As organizations increasingly procure AI systems, from content generators to analytics engines to customer-facing tools, the most important part of the contract is not the pricing table or the service levels. It is the Data-Use and Liability Clause. The quiet centerpiece that determines who controls the information flowing into the model, how the outputs may be used, and who is accountable when something goes wrong.
The first function of the clause is to set data boundaries. AI providers often request broad rights over input data, output data, prompts, logs, metadata, and embeddings. If unrestricted, this can allow a provider to recycle proprietary or sensitive information into its wider model ecosystem. The clause must therefore specify exactly what the provider may store and how long it may retain it, and many organizations explicitly prohibit the use of customer data for model training or product improvement.
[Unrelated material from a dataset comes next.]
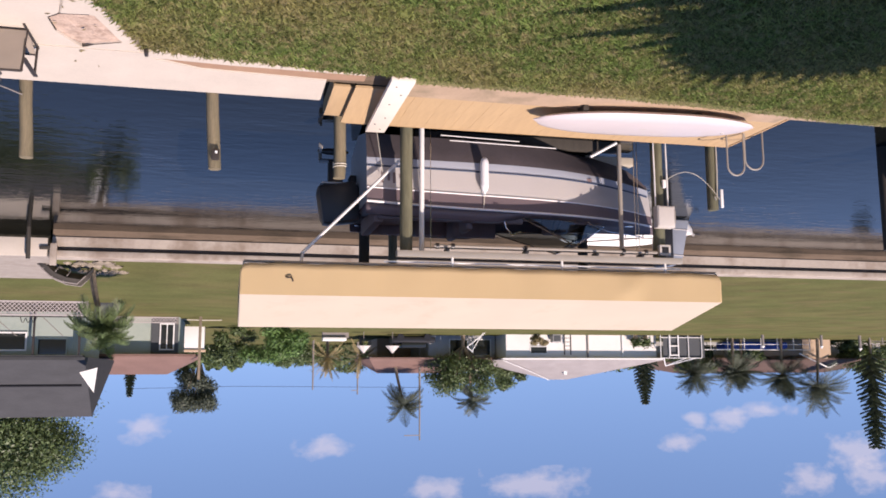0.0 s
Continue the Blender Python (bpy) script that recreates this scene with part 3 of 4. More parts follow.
def motorboat():
    b = thing("motorboat", (-4.4, 15.4, 0.05), "white and grey fibreglass motorboat raised on the lift", "boat")
    yc, n = 15.42, 30
    bm = bmesh.new()
    rings = []
    for i in range(n + 1):
        f = i / n
        s = station(f)
        pts = []
        for (w0, h0), (w1, h1) in zip(s, s[1:]):
            pts += [(w0 + (w1 - w0) * k, h0 + (h1 - h0) * k) for k in (0, 0.24, 0.62)]
        pts.append(s[-1])
        line = [(-w, h) for w, h in pts[::-1]] + pts[1:]
        rake = 0.28 * max(0, (f - 0.8) / 0.2) ** 1.5
        rings.append([bm.verts.new((boat_x(f) - rake * (h - 0.2) * 0.4, yc + w, h)) for w, h in line])
    for a, c in zip(rings, rings[1:]):
        for j in range(len(a) - 1):
            face = bm.faces.new((a[j], a[j + 1], c[j + 1], c[j]))
            # faces below the pale band take the dark bottom colour
            face.material_index = 3 if j in (5, 18) else 1 if 6 <= j <= 17 else 2 if j < 3 or j > 20 else 0
    bm.faces.new(rings[0])
    bm.faces.new(rings[-1][::-1])
    bmesh.ops.recalc_face_normals(bm, faces=bm.faces)
    part("hull", bm, ["hull", "bottom", "plumhull", "paleband"], b, smooth=28)

    def along(height, out, r, f0, f1, mat, name, label=""):
        for side in (-1, 1):
            pts = []
            for i in range(25):
                f = f0 + (f1 - f0) * i / 24
                s = station(f)
                if height == "sheer":
                    w, h = s[4]
                elif height == "knuckle":
                    w, h = s[3]
                else:
                    w, h = s[2][0] + (s[3][0] - s[2][0]) * height, s[2][1] + (s[3][1] - s[2][1]) * height
                rake = 0.28 * max(0, (f - 0.8) / 0.2) ** 1.5
                pts.append((boat_x(f) - rake * (h - 0.2) * 0.4, yc + side * (w + out), h))
            part(name, tube(pts, r, 6), mat, b, label)

    along("sheer", 0.012, 0.02, 0, 0.99, "rubber", "rub_rail", "pale rub rail")
    along("knuckle", 0.006, 0.013, 0, 0.97, "rubber", "spray_rail", "thin white moulding")
    along(0.27, 0.0, 0.016, 0, 0.99, "bluestripe", "stripe", "blue pinstripe")
    # gunwale deck: rim round an open cockpit, closed foredeck
    bm = bmesh.new()
    prev = None
    for i in range(n + 1):
        f = i / n
        w, h = station(f)[4]
        rake = 0.28 * max(0, (f - 0.8) / 0.2) ** 1.5
        x = boat_x(f) - rake * (h - 0.2) * 0.4
        inner = max(0.0, w - 0.2) if 0.04 < f < 0.76 else 0.0
        cur = [bm.verts.new((x, yc + s * q, h + z)) for s in (-1, 1) for q, z in ((w, 0.0), (inner, 0.04 + (0.1 * f if inner == 0 else 0)))]
        if prev:
            bm.faces.new((prev[0], prev[1], cur[1], cur[0]))
            bm.faces.new((prev[2], cur[2], cur[3], prev[3]))
        prev = cur
    bmesh.ops.recalc_face_normals(bm, faces=bm.faces)
    o = part("gunwale_deck", bm, "plumhull", b, smooth=40)
    o.modifiers.new("thick", "SOLIDIFY").thickness = 0.02
    for s in (-1, 1):
        bm = bmesh.new()
        prev = None
        for i in range(15):
            f = 0.52 * i / 14
            w, h = station(f)[4]
            up = 0.15 * min(1.0, (0.52 - f) / 0.12)
            cur = [bm.verts.new((boat_x(f), yc + s * (w - q), h + z)) for q, z in ((0.02, 0.015), (0.05, 0.03 + up * 0.6), (0.1, 0.035 + up), (0.19, 0.04 + up))]
            if prev:
                for k in range(3):
                    bm.faces.new((prev[k], prev[k + 1], cur[k + 1], cur[k]))
            prev = cur
        bmesh.ops.recalc_face_normals(bm, faces=bm.faces)
        part("coaming", bm, "plumhull", b, "plum-grey cockpit coaming", smooth=40).modifiers.new("thick", "SOLIDIFY").thickness = 0.02
    part("cockpit_sole", box(boat_x(0.74), boat_x(0.03), yc - 0.78, yc + 0.78, 0.45, 0.5), "interior", b)
    for s in (-1, 1):
        part("cockpit_side", box(boat_x(0.5), boat_x(0.04), yc + s * 0.8 - 0.05, yc + s * 0.8 + 0.05, 0.5, 1.32, 0.03), "interior", b)
    part("aft_bench", box(boat_x(0.16), boat_x(0.045), yc - 0.75, yc + 0.75, 0.5, 1.16, 0.05), "interior", b, "dark plum upholstered bench")
    part("bench_back", box(boat_x(0.06), boat_x(0.03), yc - 0.78, yc + 0.78, 1.0, 1.36, 0.05), "interior", b)
    for y in (yc - 0.45, yc + 0.45):
        s = part("helm_seat", box(boat_x(0.42), boat_x(0.33), y - 0.25, y + 0.25, 0.75, 0.9, 0.05), "interior", b)
        part("seat_back", box(boat_x(0.345), boat_x(0.32), y - 0.25, y + 0.25, 0.9, 1.42, 0.05), "interior", s)
        part("pedestal", tube([(boat_x(0.375), y, 0.5), (boat_x(0.375), y, 0.76)], 0.05, 10), "alu", s)
    part("dash", box(boat_x(0.73), boat_x(0.66), yc - 0.66, yc + 0.66, 0.5, 1.25, 0.04), "interior", b)
    part("steering_wheel", tube([(boat_x(0.64) + 0.05 * math.sin(a), yc - 0.45 + 0.18 * math.cos(a), 1.2 + 0.17 * math.sin(a)) for a in (2 * math.pi * k / 20 for k in range(21))], 0.014, 6), "black", b)
    # raked windshield of three panes
    base = [(boat_x(0.50), yc - 0.92, 1.16), (boat_x(0.80), yc - 0.5, 1.24), (boat_x(0.80), yc + 0.5, 1.24), (boat_x(0.50), yc + 0.92, 1.16)]
    top = [(boat_x(0.49), yc - 0.88, 1.2), (boat_x(0.70), yc - 0.52, 1.62), (boat_x(0.70), yc + 0.52, 1.62), (boat_x(0.49), yc + 0.88, 1.2)]
    for i in range(3):
        bm = bmesh.new()
        bm.faces.new([bm.verts.new(p) for p in (base[i], base[i + 1], top[i + 1], top[i])])
        g = part("windshield_pane", bm, "glass", b, "tinted windshield pane", smooth=0)
        g.visible_shadow = False
        part("pane_frame", tube([base[i], base[i + 1], top[i + 1], top[i], base[i]], 0.014, 6), "steel", b)
    part("grab_rail", tube([(boat_x(0.43), yc - 0.9, 1.13), (boat_x(0.44), yc - 0.9, 1.4), (boat_x(0.46), yc - 0.88, 1.52), (boat_x(0.49), yc - 0.88, 1.45)], 0.013, 8), "steel", b)
    # bow rails
    for s in (-1, 1):
        pts = []
        for i in range(11):
            f = 0.72 + 0.255 * i / 10
            w, h = station(f)[4]
            pts.append((boat_x(f), yc + s * max(0.02, w - 0.09), h + 0.2 * math.sin(math.pi * min(1, (i + 1) / 5) / 2)))
        part("bow_rail", tube(pts, 0.012, 8), "steel", b)
    for f, s in ((0.03, -1), (0.45, -1), (0.9, -1), (0.03, 1), (0.9, 1)):
        w, h = station(f)[4]
        part("cleat", box(boat_x(f) - 0.09, boat_x(f) + 0.09, yc + s * (w - 0.08) - 0.015, yc + s * (w - 0.08) + 0.015, h + 0.03, h + 0.07, 0.01), "steel", b)
    # maker's mark and unreadable lettering as plain bars
    for x0, x1, z0, z1 in ((-2.0, -1.96, 0.58, 0.76), (-2.1, -2.06, 0.58, 0.72), (-2.19, -2.15, 0.58, 0.76), (-2.36, -2.26, 0.62, 0.67), (-2.48, -2.39, 0.62, 0.67)):
        bm = box(x0, x1, yc - 1.066, yc - 1.03, z0, z1)
        part("hull_mark", bm, "interior", b, "dark plain bar on the hull")
    # outboard
    m = part("outboard_motor", box(-1.68, -1.56, yc - 0.16, yc + 0.16, 0.45, 1.0, 0.02), "black", b, "black outboard motor tilted at the stern")
    bm = box(-0.36, 0.36, -0.27, 0.27, -0.36, 0.34, 0.13)
    for v in bm.verts:
        k = 1 - 0.22 * (v.co.z + 0.3) / 0.6
        v.co.y *= k
        v.co.x *= 0.9 + 0.1 * k
    bmesh.ops.transform(bm, matrix=Matrix.Translation((-1.4, yc, 0.95)) @ pose(0, 0, 0, 0, -8, 0), verts=bm.verts)
    part("cowling", bm, "black", m)
    part("cowl_band", box(-1.7, -1.06, yc - 0.235, yc + 0.235, 0.6, 0.63, 0.01), "greybox", m)
    bm = box(-1.45, -1.2, yc - 0.09, yc + 0.09, 0.2, 0.85, 0.03)
    part("midsection", bm, "black", m)
    part("cavitation_plate", box(-1.5, -1.05, yc - 0.14, yc + 0.14, 0.18, 0.2, 0.006), "black", m)
    part("gearcase", tube([(-1.55, yc, 0.02), (-1.45, yc, 0.02), (-1.2, yc, 0.02), (-1.08, yc, 0.02)], 0.06, 12, radii=[0.015, 0.06, 0.06, 0.04]), "black", m)
    for k in range(3):
        a = k * 2.094
        bm = box(-0.008, 0.008, -0.05, 0.05, 0.03, 0.17, 0.006)
        bmesh.ops.transform(bm, matrix=Matrix.Translation((-1.06, yc, 0.02)) @ pose(0, 0, 0, math.degrees(a), 0, 0) @ pose(0, 0, 0, 0, 0, 35), verts=bm.verts)
        part("propeller_blade", bm, "alu", m)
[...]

The provider should not acquire rights simply because the system requires data to operate.
The second function is to establish ownership and control of outputs. AI outputs can be derivative, unpredictable, or partially generated from unknown sources. A strong clause clarifies that the organization owns its outputs, may use them freely, and is not subject to downstream licensing demands. It should also prevent the provider from reusing or repurposing those outputs to refine other models. Without these guardrails, ownership becomes uncertain, and the provider’s ecosystem becomes the default beneficiary.
The third and most critical function is responsibility allocation. AI systems sometimes generate inaccurate, infringing, biased, or operationally harmful results. Providers frequently attempt to disclaim all responsibility, leaving the organization to absorb the consequences. A sound data-use and liability clause resists this shift. It requires the provider to stand behind the performance of its system, sets minimum accuracy or quality expectations, and allocates liability for defects, misuse of data, or legal non-compliance arising from the provider’s technology.
Ultimately, if an organization is procuring AI, this clause must be negotiated first, not last. It sets the perimeter of acceptable risk, defines the relationship between the customer’s data and the provider’s model, and ensures that the benefits of the technology do not arrive wrapped in hidden obligations. A weak clause transfers risk to the organization by default. A strong clause makes clear that the provider’s innovation does not erase the provider’s responsibility.